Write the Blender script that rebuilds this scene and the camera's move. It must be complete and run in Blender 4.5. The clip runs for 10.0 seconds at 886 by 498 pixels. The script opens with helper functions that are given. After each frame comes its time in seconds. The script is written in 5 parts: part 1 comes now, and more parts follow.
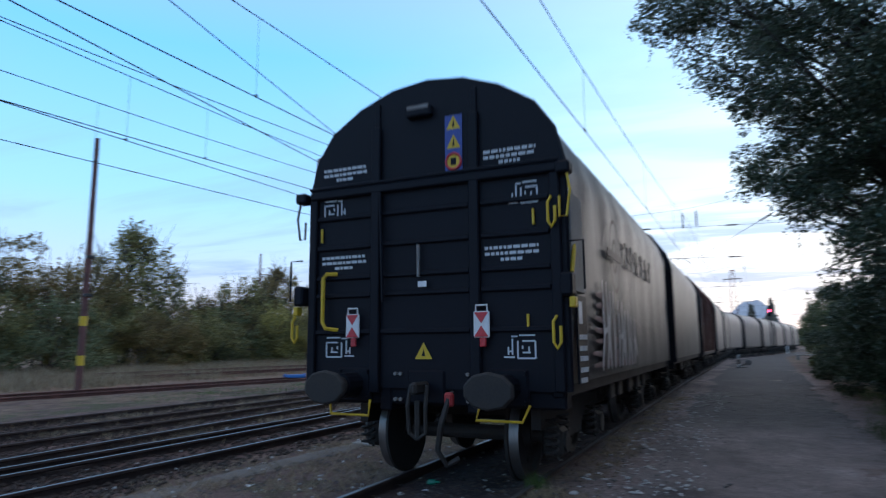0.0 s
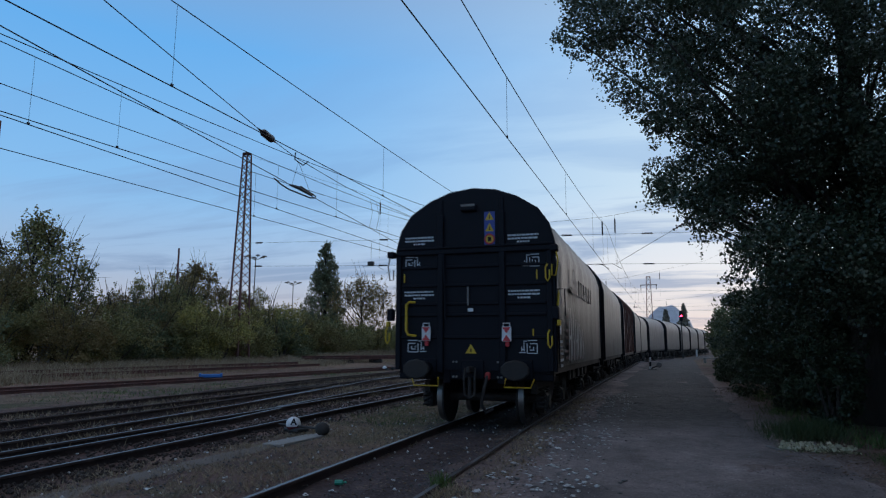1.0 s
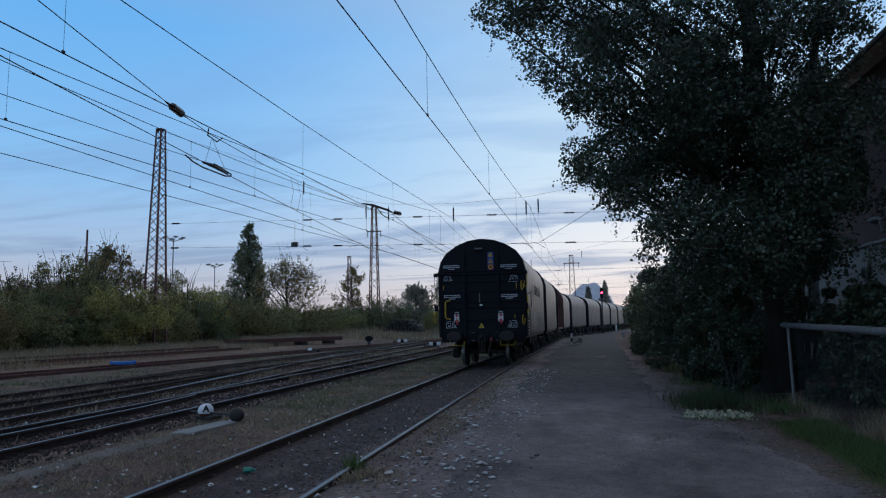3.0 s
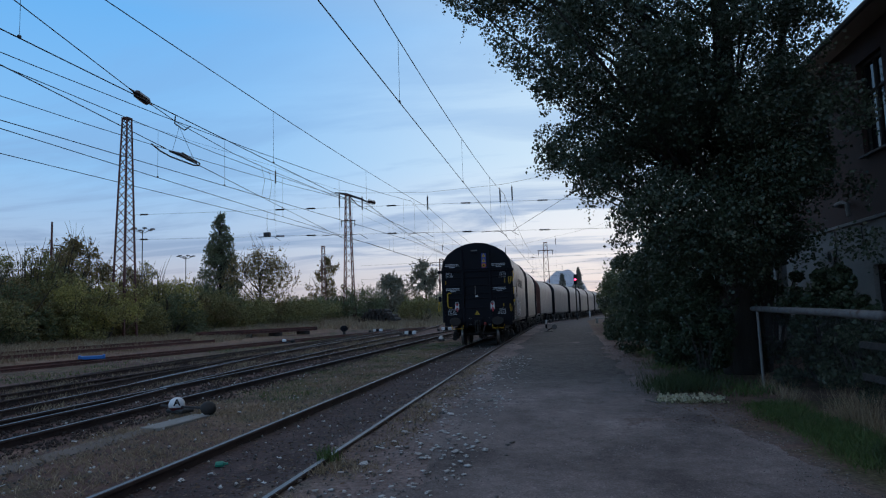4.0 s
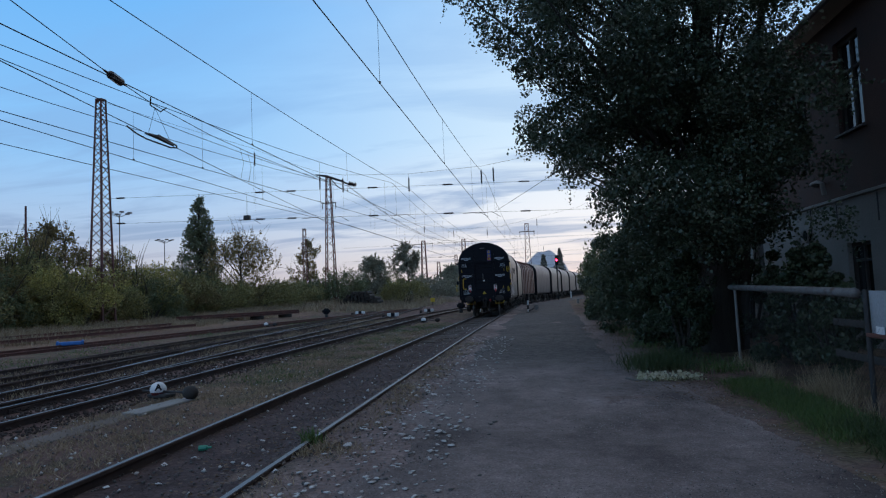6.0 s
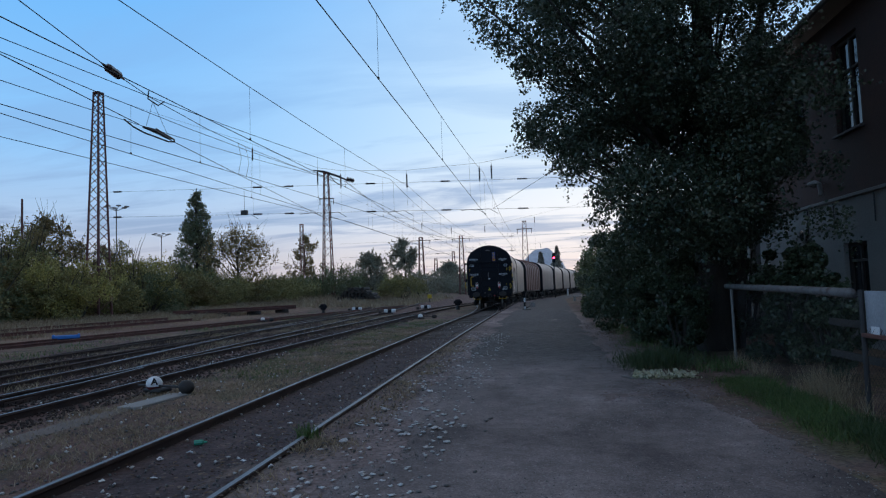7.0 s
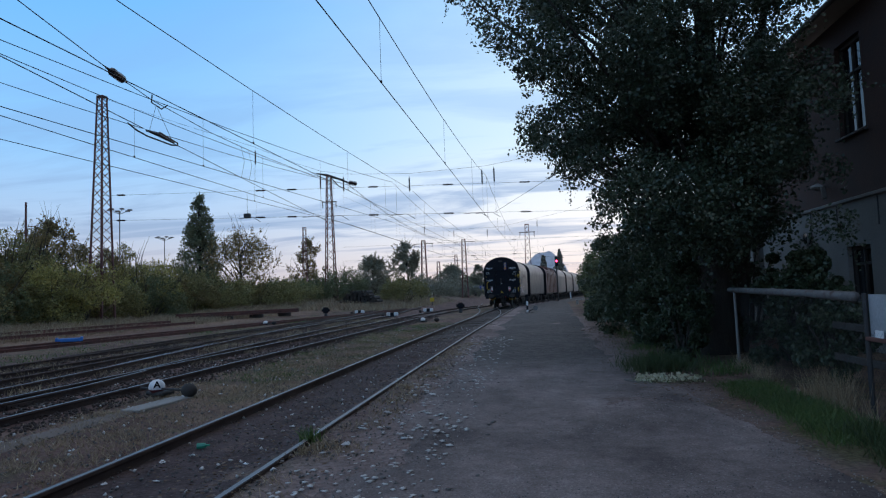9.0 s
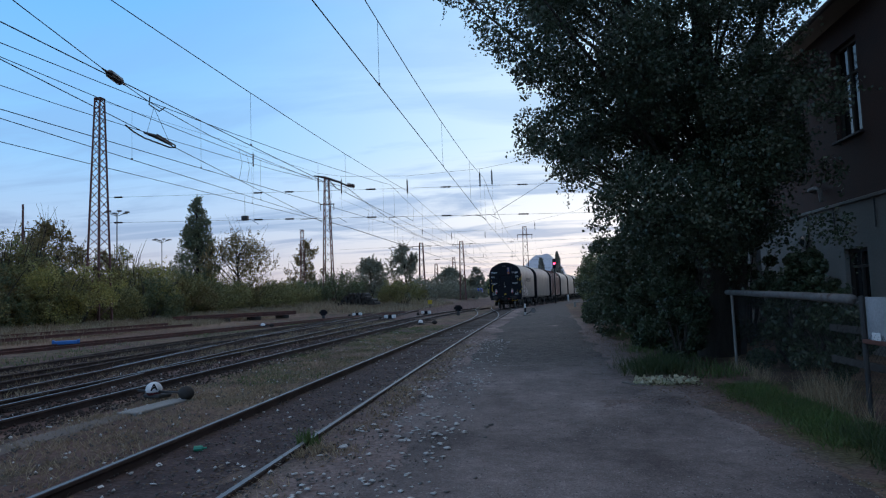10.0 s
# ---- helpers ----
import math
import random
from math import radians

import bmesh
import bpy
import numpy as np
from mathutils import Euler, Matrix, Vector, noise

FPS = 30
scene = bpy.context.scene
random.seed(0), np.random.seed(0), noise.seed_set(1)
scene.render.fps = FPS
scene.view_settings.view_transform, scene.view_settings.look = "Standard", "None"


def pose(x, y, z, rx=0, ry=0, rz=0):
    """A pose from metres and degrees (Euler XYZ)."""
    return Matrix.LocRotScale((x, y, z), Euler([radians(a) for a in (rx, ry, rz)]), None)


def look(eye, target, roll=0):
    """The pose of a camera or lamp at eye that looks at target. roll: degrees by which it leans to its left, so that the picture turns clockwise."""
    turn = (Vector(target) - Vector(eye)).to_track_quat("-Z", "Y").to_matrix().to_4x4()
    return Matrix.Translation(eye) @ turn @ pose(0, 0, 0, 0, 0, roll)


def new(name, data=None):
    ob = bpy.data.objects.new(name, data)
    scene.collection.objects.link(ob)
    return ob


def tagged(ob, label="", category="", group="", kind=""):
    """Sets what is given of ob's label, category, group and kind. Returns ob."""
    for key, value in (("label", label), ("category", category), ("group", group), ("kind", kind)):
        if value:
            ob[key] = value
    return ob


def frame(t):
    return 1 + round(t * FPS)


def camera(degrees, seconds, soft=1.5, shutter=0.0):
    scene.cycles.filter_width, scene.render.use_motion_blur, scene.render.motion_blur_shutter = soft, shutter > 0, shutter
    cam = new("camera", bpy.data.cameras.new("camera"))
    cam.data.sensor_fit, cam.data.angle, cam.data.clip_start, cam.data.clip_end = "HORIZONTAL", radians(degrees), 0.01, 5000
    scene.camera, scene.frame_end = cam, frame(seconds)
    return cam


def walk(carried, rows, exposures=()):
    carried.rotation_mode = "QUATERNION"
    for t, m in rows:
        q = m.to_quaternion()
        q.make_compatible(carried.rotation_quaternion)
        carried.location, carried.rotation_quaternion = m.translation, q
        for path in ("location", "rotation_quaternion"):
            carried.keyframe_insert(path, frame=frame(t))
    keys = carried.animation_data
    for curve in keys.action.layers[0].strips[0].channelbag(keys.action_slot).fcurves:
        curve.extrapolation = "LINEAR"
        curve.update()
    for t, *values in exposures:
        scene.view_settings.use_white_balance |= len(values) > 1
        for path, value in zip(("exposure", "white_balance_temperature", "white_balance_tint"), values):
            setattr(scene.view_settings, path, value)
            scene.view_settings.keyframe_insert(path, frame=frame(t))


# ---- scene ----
------------------------------------------------
▸ Problem statement: Quote the data above in full, leaving out the pictures it holds.

▸ Expected output:
Write the Blender script that rebuilds this scene and the camera's move. It must be complete and run in Blender 4.5. The clip runs for 10.0 seconds at 886 by 498 pixels. The script opens with helper functions that are given. After each frame comes its time in seconds. The script is written in 5 parts: part 1 comes now, and more parts follow.
0.0 s
1.0 s
3.0 s
4.0 s
6.0 s
7.0 s
9.0 s
10.0 s
# ---- helpers ----
import math
import random
from math import radians

import bmesh
import bpy
import numpy as np
from mathutils import Euler, Matrix, Vector, noise

FPS = 30
scene = bpy.context.scene
random.seed(0), np.random.seed(0), noise.seed_set(1)
scene.render.fps = FPS
scene.view_settings.view_transform, scene.view_settings.look = "Standard", "None"


def pose(x, y, z, rx=0, ry=0, rz=0):
    """A pose from metres and degrees (Euler XYZ)."""
    return Matrix.LocRotScale((x, y, z), Euler([radians(a) for a in (rx, ry, rz)]), None)


def look(eye, target, roll=0):
    """The pose of a camera or lamp at eye that looks at target. roll: degrees by which it leans to its left, so that the picture turns clockwise."""
    turn = (Vector(target) - Vector(eye)).to_track_quat("-Z", "Y").to_matrix().to_4x4()
    return Matrix.Translation(eye) @ turn @ pose(0, 0, 0, 0, 0, roll)


def new(name, data=None):
    ob = bpy.data.objects.new(name, data)
    scene.collection.objects.link(ob)
    return ob


def tagged(ob, label="", category="", group="", kind=""):
    """Sets what is given of ob's label, category, group and kind. Returns ob."""
    for key, value in (("label", label), ("category", category), ("group", group), ("kind", kind)):
        if value:
            ob[key] = value
    return ob


def frame(t):
    return 1 + round(t * FPS)


def camera(degrees, seconds, soft=1.5, shutter=0.0):
    scene.cycles.filter_width, scene.render.use_motion_blur, scene.render.motion_blur_shutter = soft, shutter > 0, shutter
    cam = new("camera", bpy.data.cameras.new("camera"))
    cam.data.sensor_fit, cam.data.angle, cam.data.clip_start, cam.data.clip_end = "HORIZONTAL", radians(degrees), 0.01, 5000
    scene.camera, scene.frame_end = cam, frame(seconds)
    return cam


def walk(carried, rows, exposures=()):
    carried.rotation_mode = "QUATERNION"
    for t, m in rows:
        q = m.to_quaternion()
        q.make_compatible(carried.rotation_quaternion)
        carried.location, carried.rotation_quaternion = m.translation, q
        for path in ("location", "rotation_quaternion"):
            carried.keyframe_insert(path, frame=frame(t))
    keys = carried.animation_data
    for curve in keys.action.layers[0].strips[0].channelbag(keys.action_slot).fcurves:
        curve.extrapolation = "LINEAR"
        curve.update()
    for t, *values in exposures:
        scene.view_settings.use_white_balance |= len(values) > 1
        for path, value in zip(("exposure", "white_balance_temperature", "white_balance_tint"), values):
            setattr(scene.view_settings, path, value)
            scene.view_settings.keyframe_insert(path, frame=frame(t))


# ---- scene ----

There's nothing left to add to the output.